YOUR INSTRUCTIONS -> Exactly as written, retype the listing below, omitting the pictures.

3D scene code data

• • • • • • •

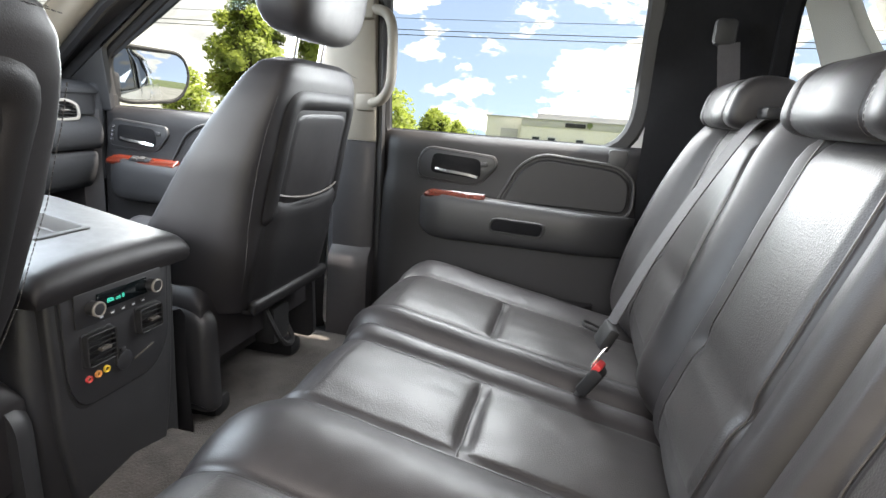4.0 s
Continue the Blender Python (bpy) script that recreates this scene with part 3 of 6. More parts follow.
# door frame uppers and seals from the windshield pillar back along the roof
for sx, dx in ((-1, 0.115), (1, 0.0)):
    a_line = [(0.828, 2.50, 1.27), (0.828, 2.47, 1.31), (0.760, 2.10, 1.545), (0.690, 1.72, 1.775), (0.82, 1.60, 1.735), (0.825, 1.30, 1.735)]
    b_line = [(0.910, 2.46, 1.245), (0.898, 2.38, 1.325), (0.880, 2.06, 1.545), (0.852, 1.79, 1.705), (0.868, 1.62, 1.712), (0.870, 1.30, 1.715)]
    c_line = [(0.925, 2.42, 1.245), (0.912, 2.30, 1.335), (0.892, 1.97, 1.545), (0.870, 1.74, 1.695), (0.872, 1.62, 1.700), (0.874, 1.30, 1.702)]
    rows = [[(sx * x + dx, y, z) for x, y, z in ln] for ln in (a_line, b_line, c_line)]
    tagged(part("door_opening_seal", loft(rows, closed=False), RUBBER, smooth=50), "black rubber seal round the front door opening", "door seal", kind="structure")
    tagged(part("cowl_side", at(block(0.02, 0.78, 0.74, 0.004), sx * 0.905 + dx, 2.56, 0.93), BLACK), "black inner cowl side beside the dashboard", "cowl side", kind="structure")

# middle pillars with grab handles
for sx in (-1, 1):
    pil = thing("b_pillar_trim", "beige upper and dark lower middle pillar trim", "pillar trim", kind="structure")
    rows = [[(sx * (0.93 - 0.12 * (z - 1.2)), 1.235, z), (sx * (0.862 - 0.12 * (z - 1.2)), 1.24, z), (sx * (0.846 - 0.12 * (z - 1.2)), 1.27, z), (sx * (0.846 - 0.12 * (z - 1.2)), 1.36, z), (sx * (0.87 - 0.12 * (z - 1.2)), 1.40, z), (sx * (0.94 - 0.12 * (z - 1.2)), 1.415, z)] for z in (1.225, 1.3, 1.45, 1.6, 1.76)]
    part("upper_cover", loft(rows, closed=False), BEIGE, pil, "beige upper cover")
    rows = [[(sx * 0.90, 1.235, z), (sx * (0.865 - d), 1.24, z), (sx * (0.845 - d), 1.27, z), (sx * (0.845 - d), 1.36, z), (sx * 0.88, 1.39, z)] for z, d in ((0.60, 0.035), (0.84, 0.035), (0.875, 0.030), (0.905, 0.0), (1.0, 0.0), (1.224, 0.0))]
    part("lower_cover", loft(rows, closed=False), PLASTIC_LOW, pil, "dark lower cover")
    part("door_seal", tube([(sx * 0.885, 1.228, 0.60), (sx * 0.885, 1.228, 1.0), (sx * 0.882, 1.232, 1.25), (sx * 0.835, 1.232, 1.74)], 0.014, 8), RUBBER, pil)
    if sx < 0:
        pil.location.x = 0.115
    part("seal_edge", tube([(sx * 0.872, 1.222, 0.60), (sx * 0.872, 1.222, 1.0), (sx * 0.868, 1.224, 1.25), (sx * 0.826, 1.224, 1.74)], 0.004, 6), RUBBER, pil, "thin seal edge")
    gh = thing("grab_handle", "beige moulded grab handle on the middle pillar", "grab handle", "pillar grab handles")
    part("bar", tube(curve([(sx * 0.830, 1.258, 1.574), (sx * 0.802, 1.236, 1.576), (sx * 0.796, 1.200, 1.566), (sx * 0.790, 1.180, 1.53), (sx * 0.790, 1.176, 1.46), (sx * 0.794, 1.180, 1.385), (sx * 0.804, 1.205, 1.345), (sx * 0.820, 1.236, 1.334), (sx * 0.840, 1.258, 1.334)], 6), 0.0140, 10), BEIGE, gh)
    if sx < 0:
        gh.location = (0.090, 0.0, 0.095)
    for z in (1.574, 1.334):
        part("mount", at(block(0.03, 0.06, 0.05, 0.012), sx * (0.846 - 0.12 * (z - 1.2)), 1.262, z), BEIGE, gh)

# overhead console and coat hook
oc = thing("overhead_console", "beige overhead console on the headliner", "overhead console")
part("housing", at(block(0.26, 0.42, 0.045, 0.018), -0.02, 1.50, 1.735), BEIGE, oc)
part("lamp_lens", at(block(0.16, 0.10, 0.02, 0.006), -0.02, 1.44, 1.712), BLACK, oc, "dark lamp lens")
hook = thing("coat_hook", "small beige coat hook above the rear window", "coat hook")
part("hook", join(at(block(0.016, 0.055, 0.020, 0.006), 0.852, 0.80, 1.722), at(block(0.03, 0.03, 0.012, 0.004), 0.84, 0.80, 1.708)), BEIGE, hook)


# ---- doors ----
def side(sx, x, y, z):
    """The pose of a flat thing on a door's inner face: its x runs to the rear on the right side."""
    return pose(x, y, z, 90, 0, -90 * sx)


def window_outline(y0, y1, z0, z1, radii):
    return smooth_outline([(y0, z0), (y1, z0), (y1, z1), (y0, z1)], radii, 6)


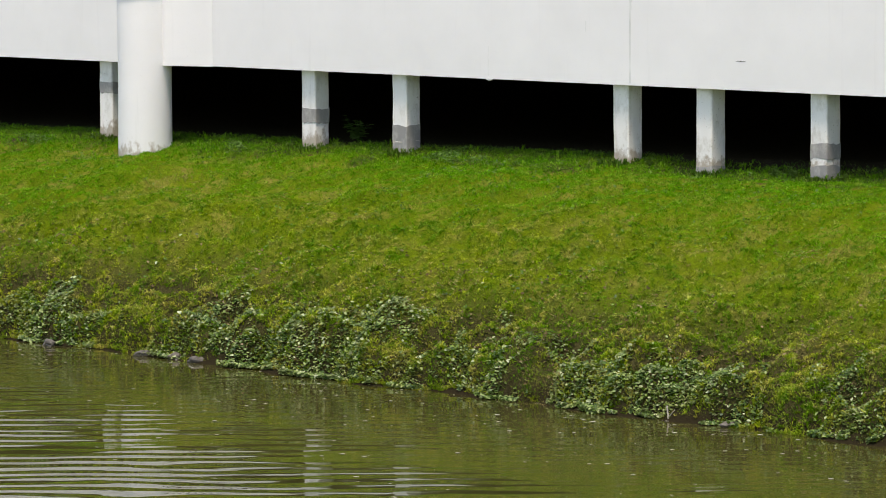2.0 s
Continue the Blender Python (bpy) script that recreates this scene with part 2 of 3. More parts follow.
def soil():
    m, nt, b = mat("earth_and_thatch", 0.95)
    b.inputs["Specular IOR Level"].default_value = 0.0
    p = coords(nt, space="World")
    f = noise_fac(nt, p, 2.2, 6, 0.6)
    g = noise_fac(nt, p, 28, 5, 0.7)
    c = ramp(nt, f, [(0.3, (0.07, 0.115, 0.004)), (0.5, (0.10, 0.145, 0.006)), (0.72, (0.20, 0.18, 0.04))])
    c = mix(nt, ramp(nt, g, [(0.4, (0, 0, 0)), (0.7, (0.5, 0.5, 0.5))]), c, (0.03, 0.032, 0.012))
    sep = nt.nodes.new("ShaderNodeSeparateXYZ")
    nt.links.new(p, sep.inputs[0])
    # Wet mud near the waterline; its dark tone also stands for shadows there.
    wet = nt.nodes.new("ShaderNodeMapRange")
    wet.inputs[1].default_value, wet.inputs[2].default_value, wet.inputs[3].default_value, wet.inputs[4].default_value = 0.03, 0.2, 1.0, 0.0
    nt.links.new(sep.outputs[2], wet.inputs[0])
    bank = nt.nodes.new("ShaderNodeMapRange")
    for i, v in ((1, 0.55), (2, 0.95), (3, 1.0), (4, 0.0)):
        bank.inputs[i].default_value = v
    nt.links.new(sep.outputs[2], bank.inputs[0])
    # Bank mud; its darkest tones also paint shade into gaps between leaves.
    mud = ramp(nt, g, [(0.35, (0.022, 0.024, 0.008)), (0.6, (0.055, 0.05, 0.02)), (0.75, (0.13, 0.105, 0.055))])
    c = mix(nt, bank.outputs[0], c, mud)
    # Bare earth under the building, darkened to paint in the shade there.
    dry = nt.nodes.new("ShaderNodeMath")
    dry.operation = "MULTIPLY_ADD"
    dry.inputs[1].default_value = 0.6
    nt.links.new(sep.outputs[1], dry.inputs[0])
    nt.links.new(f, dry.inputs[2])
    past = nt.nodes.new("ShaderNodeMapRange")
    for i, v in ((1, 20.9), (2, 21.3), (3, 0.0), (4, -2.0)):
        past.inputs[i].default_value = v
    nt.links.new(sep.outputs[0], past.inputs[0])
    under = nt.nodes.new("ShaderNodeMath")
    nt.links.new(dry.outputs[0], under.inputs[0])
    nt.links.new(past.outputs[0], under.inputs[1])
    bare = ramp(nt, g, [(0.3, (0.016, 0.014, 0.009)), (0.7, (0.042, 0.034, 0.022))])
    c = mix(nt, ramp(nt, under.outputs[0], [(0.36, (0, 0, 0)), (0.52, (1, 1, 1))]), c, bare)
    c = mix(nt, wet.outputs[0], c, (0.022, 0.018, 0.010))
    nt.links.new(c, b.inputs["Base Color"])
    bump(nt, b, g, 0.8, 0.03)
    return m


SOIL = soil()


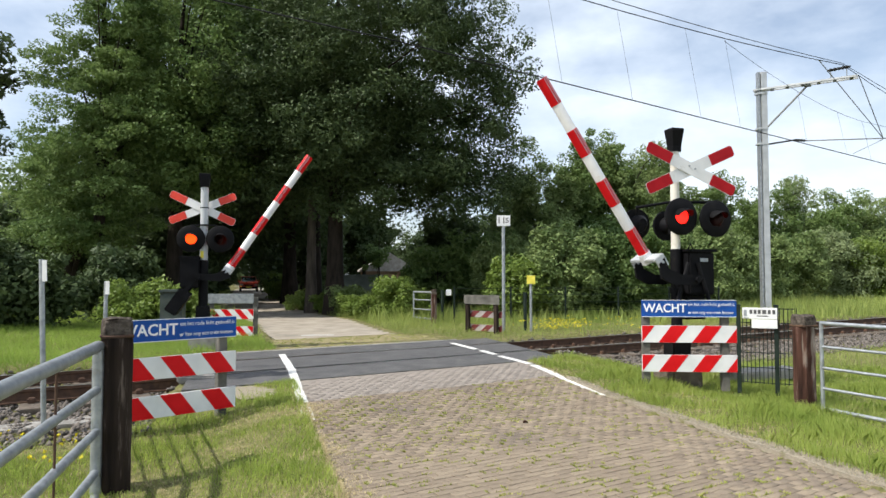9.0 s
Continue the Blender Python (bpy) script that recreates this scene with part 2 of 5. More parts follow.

• • • • • • •

FULL OUTPUT ->
4.0 s
Continue the Blender Python (bpy) script that recreates this scene with part 3 of 6. More parts follow.
# door frame uppers and seals from the windshield pillar back along the roof
for sx, dx in ((-1, 0.115), (1, 0.0)):
    a_line = [(0.828, 2.50, 1.27), (0.828, 2.47, 1.31), (0.760, 2.10, 1.545), (0.690, 1.72, 1.775), (0.82, 1.60, 1.735), (0.825, 1.30, 1.735)]
    b_line = [(0.910, 2.46, 1.245), (0.898, 2.38, 1.325), (0.880, 2.06, 1.545), (0.852, 1.79, 1.705), (0.868, 1.62, 1.712), (0.870, 1.30, 1.715)]
    c_line = [(0.925, 2.42, 1.245), (0.912, 2.30, 1.335), (0.892, 1.97, 1.545), (0.870, 1.74, 1.695), (0.872, 1.62, 1.700), (0.874, 1.30, 1.702)]
    rows = [[(sx * x + dx, y, z) for x, y, z in ln] for ln in (a_line, b_line, c_line)]
    tagged(part("door_opening_seal", loft(rows, closed=False), RUBBER, smooth=50), "black rubber seal round the front door opening", "door seal", kind="structure")
    tagged(part("cowl_side", at(block(0.02, 0.78, 0.74, 0.004), sx * 0.905 + dx, 2.56, 0.93), BLACK), "black inner cowl side beside the dashboard", "cowl side", kind="structure")

# middle pillars with grab handles
for sx in (-1, 1):
    pil = thing("b_pillar_trim", "beige upper and dark lower middle pillar trim", "pillar trim", kind="structure")
    rows = [[(sx * (0.93 - 0.12 * (z - 1.2)), 1.235, z), (sx * (0.862 - 0.12 * (z - 1.2)), 1.24, z), (sx * (0.846 - 0.12 * (z - 1.2)), 1.27, z), (sx * (0.846 - 0.12 * (z - 1.2)), 1.36, z), (sx * (0.87 - 0.12 * (z - 1.2)), 1.40, z), (sx * (0.94 - 0.12 * (z - 1.2)), 1.415, z)] for z in (1.225, 1.3, 1.45, 1.6, 1.76)]
    part("upper_cover", loft(rows, closed=False), BEIGE, pil, "beige upper cover")
    rows = [[(sx * 0.90, 1.235, z), (sx * (0.865 - d), 1.24, z), (sx * (0.845 - d), 1.27, z), (sx * (0.845 - d), 1.36, z), (sx * 0.88, 1.39, z)] for z, d in ((0.60, 0.035), (0.84, 0.035), (0.875, 0.030), (0.905, 0.0), (1.0, 0.0), (1.224, 0.0))]
    part("lower_cover", loft(rows, closed=False), PLASTIC_LOW, pil, "dark lower cover")
    part("door_seal", tube([(sx * 0.885, 1.228, 0.60), (sx * 0.885, 1.228, 1.0), (sx * 0.882, 1.232, 1.25), (sx * 0.835, 1.232, 1.74)], 0.014, 8), RUBBER, pil)
    if sx < 0:
        pil.location.x = 0.115
    part("seal_edge", tube([(sx * 0.872, 1.222, 0.60), (sx * 0.872, 1.222, 1.0), (sx * 0.868, 1.224, 1.25), (sx * 0.826, 1.224, 1.74)], 0.004, 6), RUBBER, pil, "thin seal edge")
    gh = thing("grab_handle", "beige moulded grab handle on the middle pillar", "grab handle", "pillar grab handles")
    part("bar", tube(curve([(sx * 0.830, 1.258, 1.574), (sx * 0.802, 1.236, 1.576), (sx * 0.796, 1.200, 1.566), (sx * 0.790, 1.180, 1.53), (sx * 0.790, 1.176, 1.46), (sx * 0.794, 1.180, 1.385), (sx * 0.804, 1.205, 1.345), (sx * 0.820, 1.236, 1.334), (sx * 0.840, 1.258, 1.334)], 6), 0.0140, 10), BEIGE, gh)
    if sx < 0:
        gh.location = (0.090, 0.0, 0.095)
    for z in (1.574, 1.334):
        part("mount", at(block(0.03, 0.06, 0.05, 0.012), sx * (0.846 - 0.12 * (z - 1.2)), 1.262, z), BEIGE, gh)

# overhead console and coat hook
oc = thing("overhead_console", "beige overhead console on the headliner", "overhead console")
part("housing", at(block(0.26, 0.42, 0.045, 0.018), -0.02, 1.50, 1.735), BEIGE, oc)
part("lamp_lens", at(block(0.16, 0.10, 0.02, 0.006), -0.02, 1.44, 1.712), BLACK, oc, "dark lamp lens")
hook = thing("coat_hook", "small beige coat hook above the rear window", "coat hook")
part("hook", join(at(block(0.016, 0.055, 0.020, 0.006), 0.852, 0.80, 1.722), at(block(0.03, 0.03, 0.012, 0.004), 0.84, 0.80, 1.708)), BEIGE, hook)


# ---- doors ----
def side(sx, x, y, z):
    """The pose of a flat thing on a door's inner face: its x runs to the rear on the right side."""
    return pose(x, y, z, 90, 0, -90 * sx)


def window_outline(y0, y1, z0, z1, radii):
    return smooth_outline([(y0, z0), (y1, z0), (y1, z1), (y0, z1)], radii, 6)


2.0 s
Continue the Blender Python (bpy) script that recreates this scene with part 2 of 3. More parts follow.
def soil():
    m, nt, b = mat("earth_and_thatch", 0.95)
    b.inputs["Specular IOR Level"].default_value = 0.0
    p = coords(nt, space="World")
    f = noise_fac(nt, p, 2.2, 6, 0.6)
    g = noise_fac(nt, p, 28, 5, 0.7)
    c = ramp(nt, f, [(0.3, (0.07, 0.115, 0.004)), (0.5, (0.10, 0.145, 0.006)), (0.72, (0.20, 0.18, 0.04))])
    c = mix(nt, ramp(nt, g, [(0.4, (0, 0, 0)), (0.7, (0.5, 0.5, 0.5))]), c, (0.03, 0.032, 0.012))
    sep = nt.nodes.new("ShaderNodeSeparateXYZ")
    nt.links.new(p, sep.inputs[0])
    # Wet mud near the waterline; its dark tone also stands for shadows there.
    wet = nt.nodes.new("ShaderNodeMapRange")
    wet.inputs[1].default_value, wet.inputs[2].default_value, wet.inputs[3].default_value, wet.inputs[4].default_value = 0.03, 0.2, 1.0, 0.0
    nt.links.new(sep.outputs[2], wet.inputs[0])
    bank = nt.nodes.new("ShaderNodeMapRange")
    for i, v in ((1, 0.55), (2, 0.95), (3, 1.0), (4, 0.0)):
        bank.inputs[i].default_value = v
    nt.links.new(sep.outputs[2], bank.inputs[0])
    # Bank mud; its darkest tones also paint shade into gaps between leaves.
    mud = ramp(nt, g, [(0.35, (0.022, 0.024, 0.008)), (0.6, (0.055, 0.05, 0.02)), (0.75, (0.13, 0.105, 0.055))])
    c = mix(nt, bank.outputs[0], c, mud)
    # Bare earth under the building, darkened to paint in the shade there.
    dry = nt.nodes.new("ShaderNodeMath")
    dry.operation = "MULTIPLY_ADD"
    dry.inputs[1].default_value = 0.6
    nt.links.new(sep.outputs[1], dry.inputs[0])
    nt.links.new(f, dry.inputs[2])
    past = nt.nodes.new("ShaderNodeMapRange")
    for i, v in ((1, 20.9), (2, 21.3), (3, 0.0), (4, -2.0)):
        past.inputs[i].default_value = v
    nt.links.new(sep.outputs[0], past.inputs[0])
    under = nt.nodes.new("ShaderNodeMath")
    nt.links.new(dry.outputs[0], under.inputs[0])
    nt.links.new(past.outputs[0], under.inputs[1])
    bare = ramp(nt, g, [(0.3, (0.016, 0.014, 0.009)), (0.7, (0.042, 0.034, 0.022))])
    c = mix(nt, ramp(nt, under.outputs[0], [(0.36, (0, 0, 0)), (0.52, (1, 1, 1))]), c, bare)
    c = mix(nt, wet.outputs[0], c, (0.022, 0.018, 0.010))
    nt.links.new(c, b.inputs["Base Color"])
    bump(nt, b, g, 0.8, 0.03)
    return m


SOIL = soil()


9.0 s
Continue the Blender Python (bpy) script that recreates this scene with part 2 of 5. More parts follow.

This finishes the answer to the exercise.